The hellinger_squared function includes several checks:

It ensures both inputs (x and y) are bl objects.
It verifies that both bl objects contain the exact same set of variable names (varnames).
It internally reorders the second object (y) to match the variable order of the first object (x) using bl_subset before performing calculations ensuring alignment.

If these conditions are not met, the function will stop and return an informative error message.

Summary

This vignette demonstrated the use of the hellinger_squared() function to compute a measure of distance between two belief specifications (bl objects) based on their corresponding multivariate normal distributions.
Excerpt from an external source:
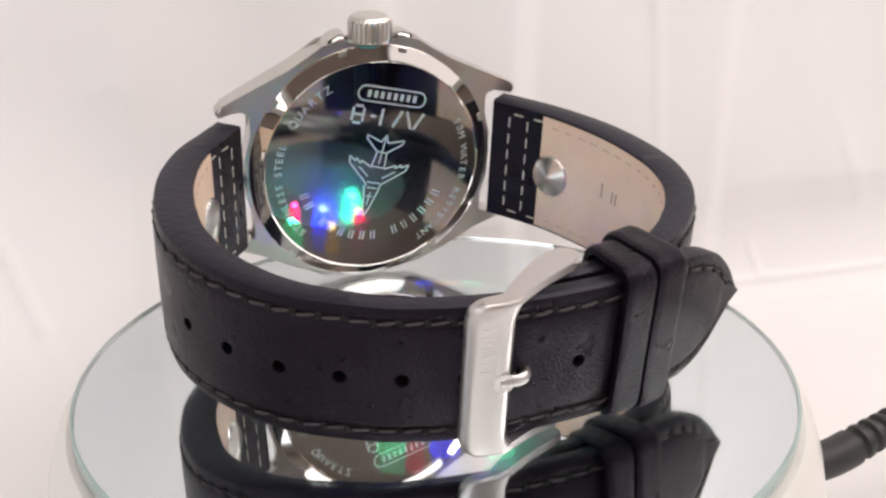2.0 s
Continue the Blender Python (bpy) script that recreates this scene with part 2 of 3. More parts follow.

We reviewed the formulae used for univariate and multivariate cases.
We calculated the distance between two distinct bl objects (belief_A and belief_B).
We calculated the distance between a prior belief (bl_prior) and its state after a kinematic update (bl_adjusted_kinematics) to quantify the impact of the adjustment.

The squared Hellinger distance provides a value between 0 and 1 offering a standardised way to compare belief structures or measure the effect of belief updates within the BayesLinearKinematics framework assuming normality based on the first two moments.